By Michael Kornfeld
I wasn’t at Max Yasgur’s Farm in 1969 when Richie Havens impressed throngs of people at the Woodstock festival. I was just a youngster then. But I did get to hear him up close and personal in the late 1970s at my alma mater, Huntington High School, in Huntington, New York. He was performing in the auditorium, along with Harry Chapin, at one of the late singer-songwriter’s many benefit concerts. Richie joined his fellow Brooklyn NY-born folksinger in heaven or wherever kindhearted gentle souls go, on April 22, after suffering a heart attack at home in Jersey City, New Jersey. He was 72.
Although my memories of that concert some 35 or so years ago have faded a bit, Richie Havens became a favorite artist of mine at that time, and he — and Harry — helped to forge my lifelong love of folk music. Through the years, I added most of Richie Havens’ albums to my collection, mostly on vinyl. And I had the pleasure of seeing him in concert a number of times and of speaking with him on several occasions. I last saw him a few years ago at an outdoor concert on Governor’s Island in New York City. An engaging performer, he really knew how to connect with an audience.
The eldest of nine children, Richard P. Havens began singing doo-wop on Brooklyn street corners at the age of 12, before picking up a guitar in his 20s after discovering and immersing himself in New York’s Greenwich Village folk scene. He forged a reputation playing the coffeehouses and nightclubs there and soon attracted the attention of folk impresario Albert Grossman, Bob Dylan’s manager, who helped him secure a record deal with Verve Forecast, which released his famed breakout album, Mixed Bag, in 1967. That album, which was preceded by two more obscure, independently released ones, included “Handsome Johnny,” an anti-war anthem that he wrote with actor Louis Gossett Jr, and covers of Bob Dylan’s “Just Like a Woman” and Gordon Lightfoot’s “Follow.”
Before the decade was out, he would release five more albums, including 1968’s Something Else Again, his first to hit the Billboard chart. However, it was his live performances that helped to cement his reputation and bring him much acclaim – notably his stirring opening set at Woodstock, which featured his encore performance of “Freedom,” an improvisational take on the old spiritual “Motherless Child.”

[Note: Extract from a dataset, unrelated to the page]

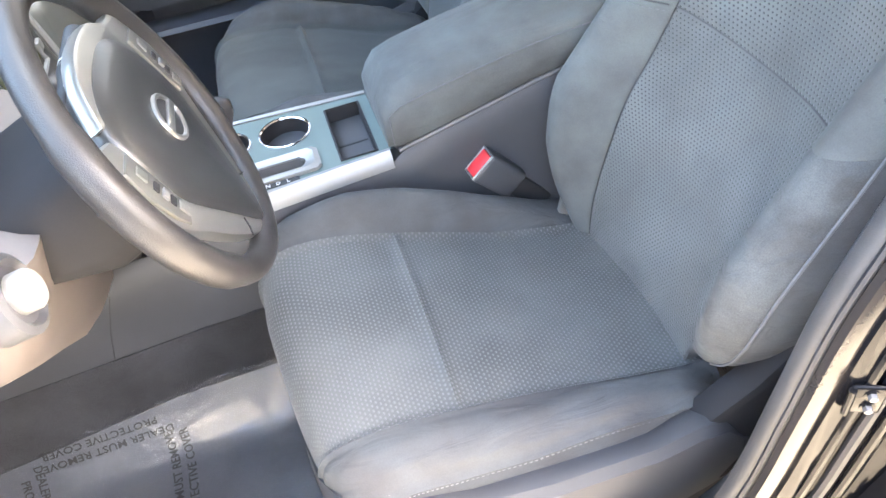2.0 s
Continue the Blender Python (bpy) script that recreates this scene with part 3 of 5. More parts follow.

Buoyed by the accolades he received at Woodstock, Havens launched his own record label, Stormy Forest, and released two albums in 1970, Stonehenge and Alarm Clock. The latter recording, which featured his version of George Harrison’s “Here Comes the Sun” became his first album to make it into Billboard’s Top 30. He released several more albums on his own label during the 1970s.
An ardent champion of environmental causes, Richie Havens began to devote time and effort to educating young people about ecology – first through co-founding an oceanographic children’s museum on City Island in the Bronx and later through establishing The Natural Guard to help youngsters realize, though hands-on activities, the positive changes they can make for the environment. (It’s ironic that he died on Earth Day).
Havens continued actively performing and touring throughout the 1980s and 1990s and also experienced some success as a commercial jingle writer and performer. He performed at the inauguration of President Clinton in 1993 and at a Tibetan Freedom Concert that attracted more than 100,000 people in 1999. The following year, he published an autobiography entitled They Can’t Hide Us Anymore (co-written with Steve Davidowitz). In the years that followed, he continued to release albums, perform in concert, and also appeared in a number of films.
The National Music Council awarded Havens the American Eagle Award for being an important part of America’s musical heritage in 2003, and he was inducted into the Long Island Music Hall of Fame three years later. In June 2009, it was a delight to see and hear him perform at the Clearwater’s Great Hudson River Revival. Less than two months earlier, he had taken part in a fundraising concert in New York City in honor of folk icon and Clearwater founder Pete Seeger’s 90th birthday. Havens stopped touring just over a year ago, citing health concerns.
Richie Havens had a distinctive, poignant and powerful voice. At times he used it to exhort us to work for freedom and justice and to protect our environment. His guitar playing also was distinctive. His style was very rhythmic and frequently employed open tunings — whether he was playing his own songs or unique and soulful interpretations of classic numbers by Lennon and McCartney, Dylan, and other pop and folk music luminaries. He was, himself, an iconic figure in the music world. But he never took on the trappings that one might associate with that. Although he played some of the world’s major music festivals and concert halls, he also enjoyed playing smaller venues and seemed to relish and truly appreciate the adoration of his fans and felt blessed, as he often said, that people would come out to hear him sing.Richie, it is us who were blessed by your presence — both as an artist and as a caring person. You were indeed a kindhearted and gentle soul, whose ageless music will live on and be enjoyed by many for generations to come.